Rational homotopy groups of spectra

Question

It is claimed in a paper of Adams, Harris and Switzer that $$\pi_*E \otimes \pi_*F \otimes \mathbb{Q} \to E_*F \otimes \mathbb{Q}$$ is an isomorphism. This map is constructed by taking the map $\pi_*E \otimes \pi_*F \to E_*F$ which smashes $f:\Sigma^{|f|}\mathbb{S} \to E$ and $g:\Sigma^{|g|}\mathbb{S} \to F$ and together to get $f \wedge g:\Sigma^{|f|+|g|}\mathbb{S} \to E \wedge F$, then tensoring with $\mathbb{Q}$. It is sais that the isomorphism in question falls out of exactness of tensoring with $\mathbb{Q}$, but I do not see it. Any help would be appreciated.

Answer 1

Fix a spectrum $E$.

The functor $F \mapsto E_*(F) \otimes \mathbb{Q}$ is a homology theory because it is exact. (Clearly $E_*(-)$ is a homology theory, and tensoring with $\mathbb{Q}$ is exact.)

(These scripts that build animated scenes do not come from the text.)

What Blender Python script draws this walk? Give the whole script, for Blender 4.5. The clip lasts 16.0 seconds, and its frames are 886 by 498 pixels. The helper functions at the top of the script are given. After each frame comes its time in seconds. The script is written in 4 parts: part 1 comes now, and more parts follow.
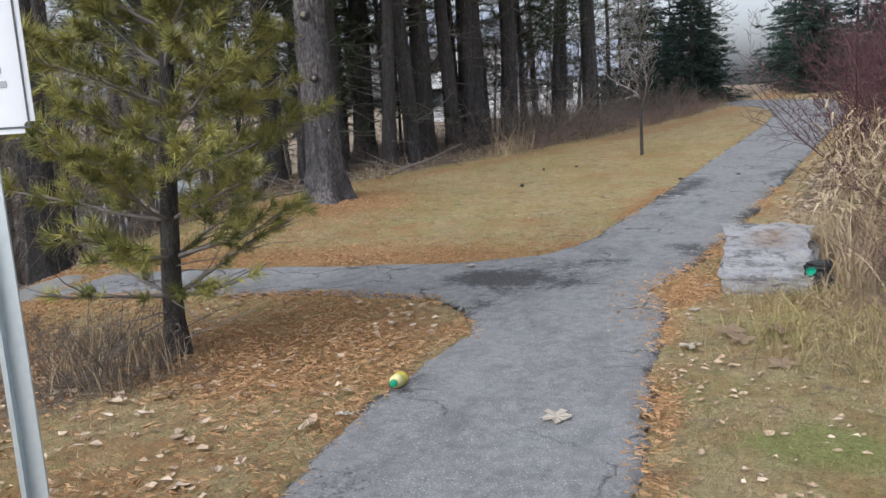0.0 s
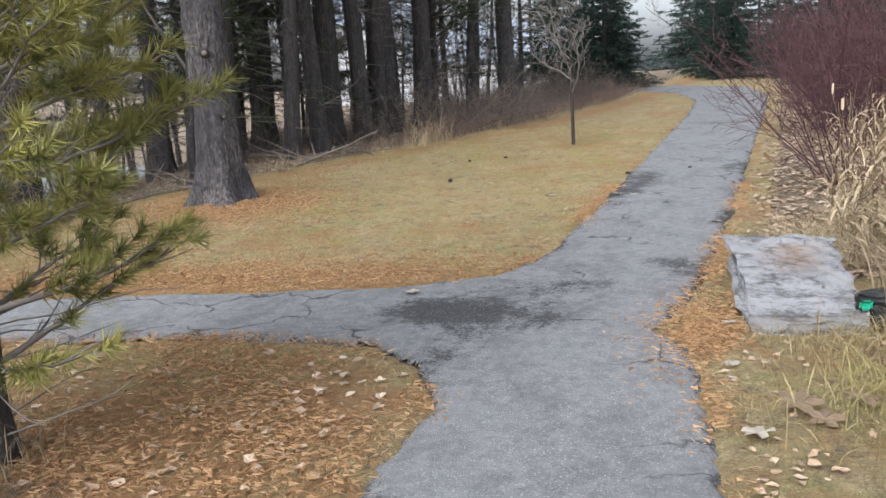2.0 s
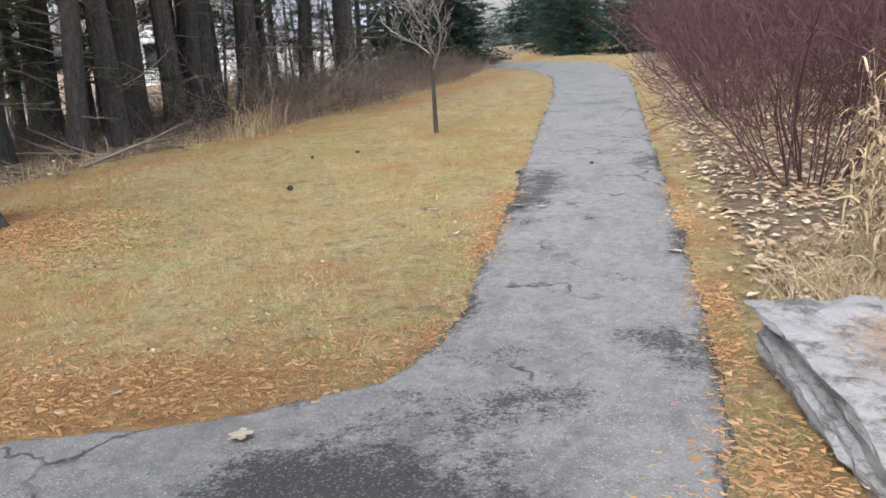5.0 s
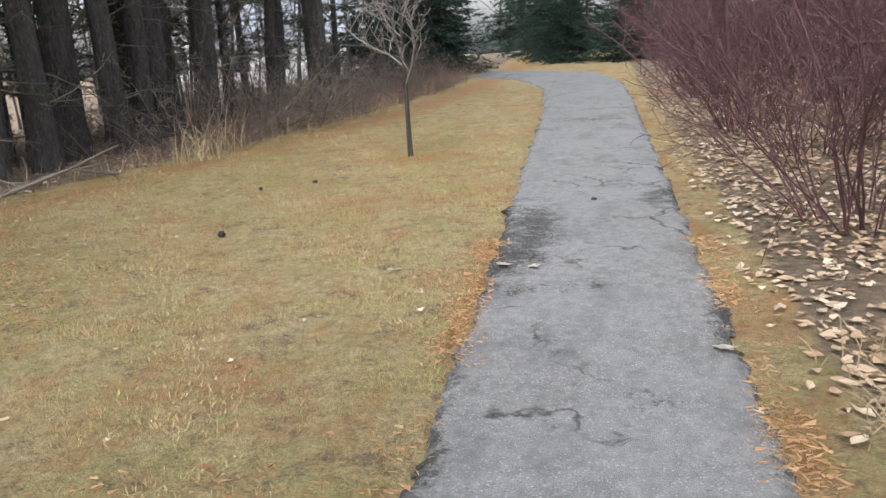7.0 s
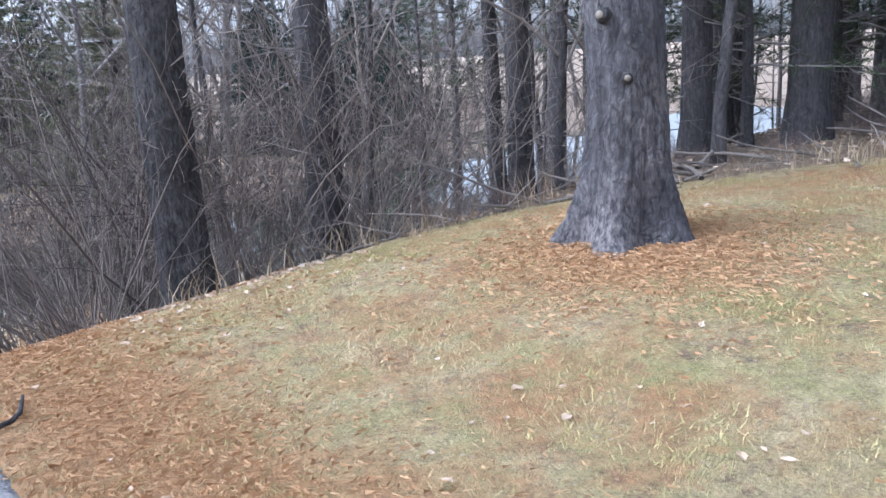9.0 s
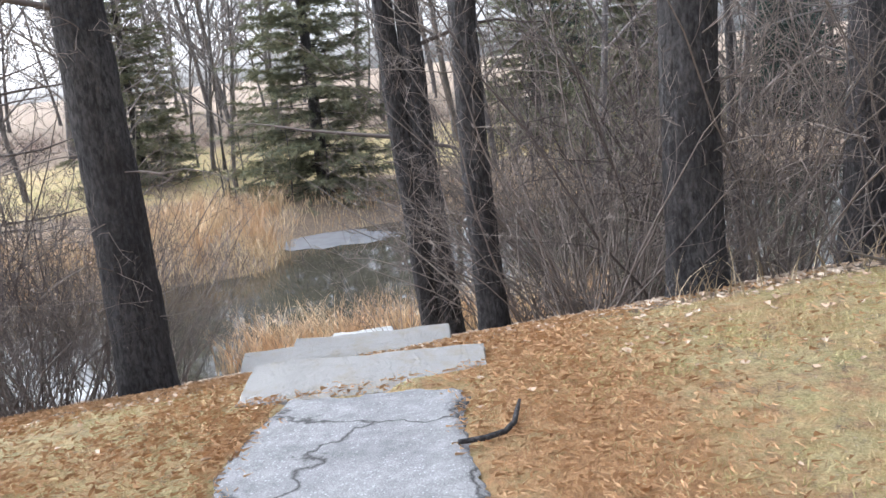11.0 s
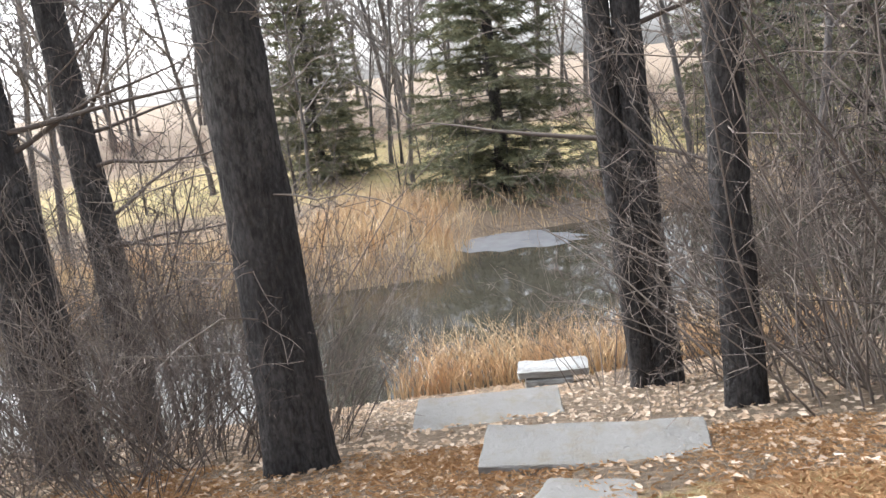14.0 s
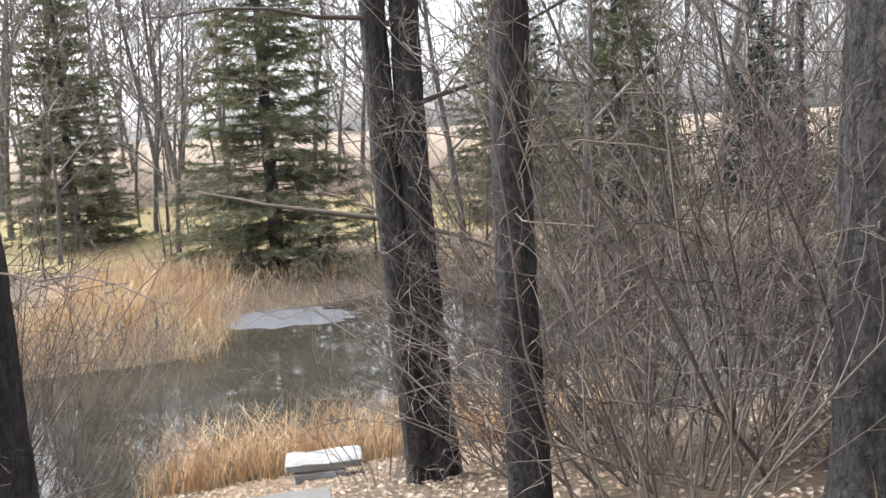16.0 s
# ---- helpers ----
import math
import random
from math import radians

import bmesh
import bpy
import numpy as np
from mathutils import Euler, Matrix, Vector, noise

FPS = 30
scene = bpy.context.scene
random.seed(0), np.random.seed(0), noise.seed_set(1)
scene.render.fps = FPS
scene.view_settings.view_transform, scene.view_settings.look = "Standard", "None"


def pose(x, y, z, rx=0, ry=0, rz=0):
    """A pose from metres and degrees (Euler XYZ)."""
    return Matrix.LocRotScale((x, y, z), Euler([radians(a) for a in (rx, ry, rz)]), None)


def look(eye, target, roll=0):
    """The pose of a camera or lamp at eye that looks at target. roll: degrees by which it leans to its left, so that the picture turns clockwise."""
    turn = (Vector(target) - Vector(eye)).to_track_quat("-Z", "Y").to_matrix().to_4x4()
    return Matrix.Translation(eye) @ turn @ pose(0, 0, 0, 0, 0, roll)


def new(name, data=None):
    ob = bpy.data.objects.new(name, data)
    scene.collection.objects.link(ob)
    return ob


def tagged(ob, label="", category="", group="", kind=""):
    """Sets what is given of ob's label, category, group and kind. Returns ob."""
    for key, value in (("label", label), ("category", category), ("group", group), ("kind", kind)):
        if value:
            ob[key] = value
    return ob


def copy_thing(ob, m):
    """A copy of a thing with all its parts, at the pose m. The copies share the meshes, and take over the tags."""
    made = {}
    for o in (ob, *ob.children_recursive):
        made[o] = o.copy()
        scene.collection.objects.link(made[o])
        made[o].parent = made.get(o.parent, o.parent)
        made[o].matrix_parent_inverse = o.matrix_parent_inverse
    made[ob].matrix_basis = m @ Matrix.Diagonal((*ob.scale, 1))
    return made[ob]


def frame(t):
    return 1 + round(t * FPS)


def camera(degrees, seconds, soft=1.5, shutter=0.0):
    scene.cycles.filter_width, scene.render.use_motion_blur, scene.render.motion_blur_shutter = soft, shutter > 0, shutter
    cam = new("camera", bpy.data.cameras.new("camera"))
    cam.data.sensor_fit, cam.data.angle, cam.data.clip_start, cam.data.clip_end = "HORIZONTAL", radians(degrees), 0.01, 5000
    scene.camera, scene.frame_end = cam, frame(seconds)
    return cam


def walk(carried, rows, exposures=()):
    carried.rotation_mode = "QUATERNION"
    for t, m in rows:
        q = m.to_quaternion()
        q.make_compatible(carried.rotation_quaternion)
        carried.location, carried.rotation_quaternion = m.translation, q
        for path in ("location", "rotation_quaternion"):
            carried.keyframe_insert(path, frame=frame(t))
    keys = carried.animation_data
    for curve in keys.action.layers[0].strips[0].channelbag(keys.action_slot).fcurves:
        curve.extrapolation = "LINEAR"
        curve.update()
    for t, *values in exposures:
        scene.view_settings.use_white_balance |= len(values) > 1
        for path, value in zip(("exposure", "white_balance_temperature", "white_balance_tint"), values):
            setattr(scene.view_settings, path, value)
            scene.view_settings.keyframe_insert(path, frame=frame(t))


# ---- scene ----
# ---------- camera and walk ----------
cam = camera(55.0, 16.0, soft=1.5, shutter=0.0)
PATH = [
    (0, (2.284, -1.217, 1.509), (0.359, 2.219, 0.809), -3.54),
    (0.5, (2.025, -0.873, 1.468), (0.397, 2.693, 0.671), -3.07),
    (1, (1.763, -0.589, 1.46), (0.152, 2.978, 0.635), -1.05),
    (1.5, (1.504, -0.294, 1.48), (-0.051, 3.306, 0.692), -2.12),
    (2, (1.285, 0.125, 1.487), (-0.211, 3.748, 0.691), -2.98),
    (2.5, (1.052, 0.446, 1.462), (-0.363, 4.096, 0.64), -2.37),
    (3, (0.867, 0.932, 1.434), (-0.137, 4.705, 0.564), -2.43),
    (3.2, (0.804, 1.125, 1.451), (-0.163, 4.905, 0.569), -2.52),
    (5.3, (0.226, 2.737, 1.448), (-0.422, 6.564, 0.483), -3.23),
    (5.5, (0.205, 2.882, 1.443), (-0.343, 6.72, 0.458), -3.7),
    (6, (0.193, 3.338, 1.449), (-0.336, 7.182, 0.475), -3.29),
    (6.5, (0.12, 3.805, 1.442), (-0.381, 7.671, 0.546), -2.99),
    (7, (0.142, 4.163, 1.471), (-0.573, 7.993, 0.563), -3.1),
    (7.5, (0.098, 4.536, 1.469), (-1.564, 8.051, 0.529), -3.45),
    (8, (-0.019, 4.858, 1.485), (-2.393, 7.947, 0.579), -5.66),
    (8.5, (-0.2, 5.045, 1.362), (-3.402, 7.338, 0.662), -3.6),
    (9, (-0.425, 5.24, 1.373), (-4.055, 6.661, 0.477), -3.87),
    (9.5, (-0.66, 5.339, 1.413), (-4.519, 5.882, 0.512), -5.38),
    (9.7, (-0.779, 5.372, 1.405), (-4.662, 5.635, 0.482), -5.55),
    (11.8, (-1.473, 4.905, 1.452), (-5.256, 3.91, 0.616), -5.91),
    (12, (-1.617, 4.802, 1.438), (-5.4, 3.811, 0.598), -6.07),
    (12.5, (-1.941, 4.668, 1.439), (-5.741, 3.796, 0.546), -7.21),
    (13, (-2.273, 4.638, 1.474), (-6.054, 3.68, 0.588), -7.58),
    (13.5, (-2.606, 4.536, 1.424), (-6.31, 3.309, 0.544), -7.75),
    (14, (-2.804, 4.471, 1.443), (-6.376, 2.879, 0.601), -7.21),
    (14.5, (-3.036, 4.425, 1.465), (-6.589, 2.728, 0.761), -5.32),
    (15, (-3.316, 4.379, 1.417), (-6.946, 2.859, 0.7), -4.46),
    (15.5, (-3.391, 4.299, 1.406), (-7.214, 3.287, 0.804), -3.57),
    (16, (-3.373, 4.295, 1.417), (-7.288, 3.726, 0.821), -2.95),
]
walk(cam, [(t, look(eye, target, roll)) for t, eye, target, roll in PATH],
     exposures=[(0, 0.72, 5900, 10), (1.5, 0.97, 5900, 10), (3, 1.12, 6100, 10), (5.3, 1.25, 6200, 10), (7, 1.14, 6200, 10), (7.5, 1.2, 6250, 11), (8.0, 1.35, 5900, 11), (8.5, 1.75, 5150, 13), (9.7, 1.85, 5000, 13), (11.8, 1.74, 6000, 10), (16, 1.88, 6050, 10)])

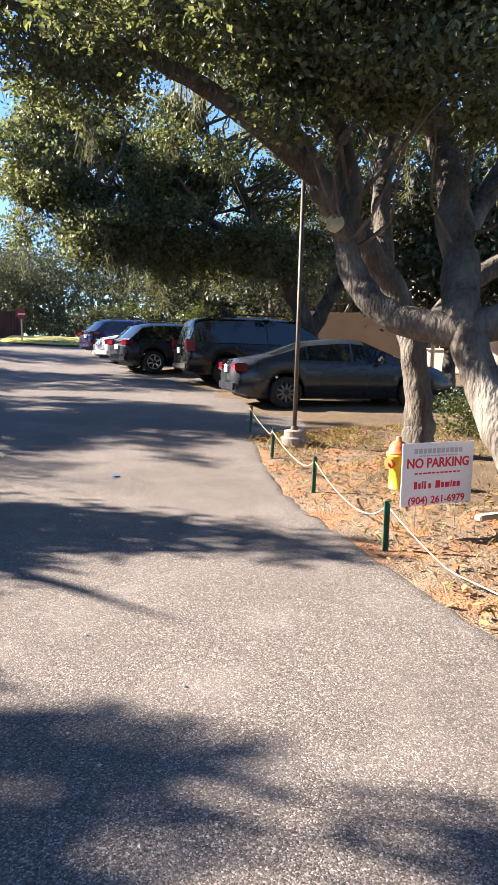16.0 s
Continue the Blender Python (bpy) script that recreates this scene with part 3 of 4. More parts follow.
rng0 = random.Random(5)
for k, (x, y, h) in enumerate(WALL):
    w = 0.075 if k not in (3, 4) else 0.095
    nx, ny, _ = WALL[min(k + 1, len(WALL) - 1)]
    px, py, _ = WALL[max(k - 1, 0)]
    ang = math.degrees(math.atan2(ny - py, nx - px)) - 90
    bm = box(bmesh.new(), -w * 1.25, w * 0.75, -w, w, -0.15, h - (0.08 if k < 7 else 0.02), 0.012)
    bmesh.ops.subdivide_edges(bm, edges=[e for e in bm.edges if e.calc_length() > 0.6], cuts=4)
    for v in bm.verts:
        v.co.x += -0.06 * v.co.z + 0.008 * noise.noise(Vector((k, v.co.z * 4, 1)))
        v.co.y += 0.008 * noise.noise(Vector((k, v.co.z * 4, 6)))
    ob = part("post", bm, M_POST, wall)
    ob.matrix_basis = pose(x - 0.03, y, 0.02, 0, 0, ang)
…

The functor $F \mapsto \pi_*E \otimes \pi_*F$ need not be exact, since tensoring with $\pi_*E$ need not be exact. But $\pi_*E \otimes \mathbb{Q}$ is a rational vector space, so tensoring with it is exact, and we get a homology theory $F \mapsto \pi_*E \otimes \pi_*F \otimes \mathbb{Q}$.

These two homology theories agree when $F=S^0$, so they agree on all spectra. Therefore $E_*(F) \otimes \mathbb{Q} = \pi_*E \otimes \pi_*F \otimes \mathbb{Q}$ for all $E$ and $F$.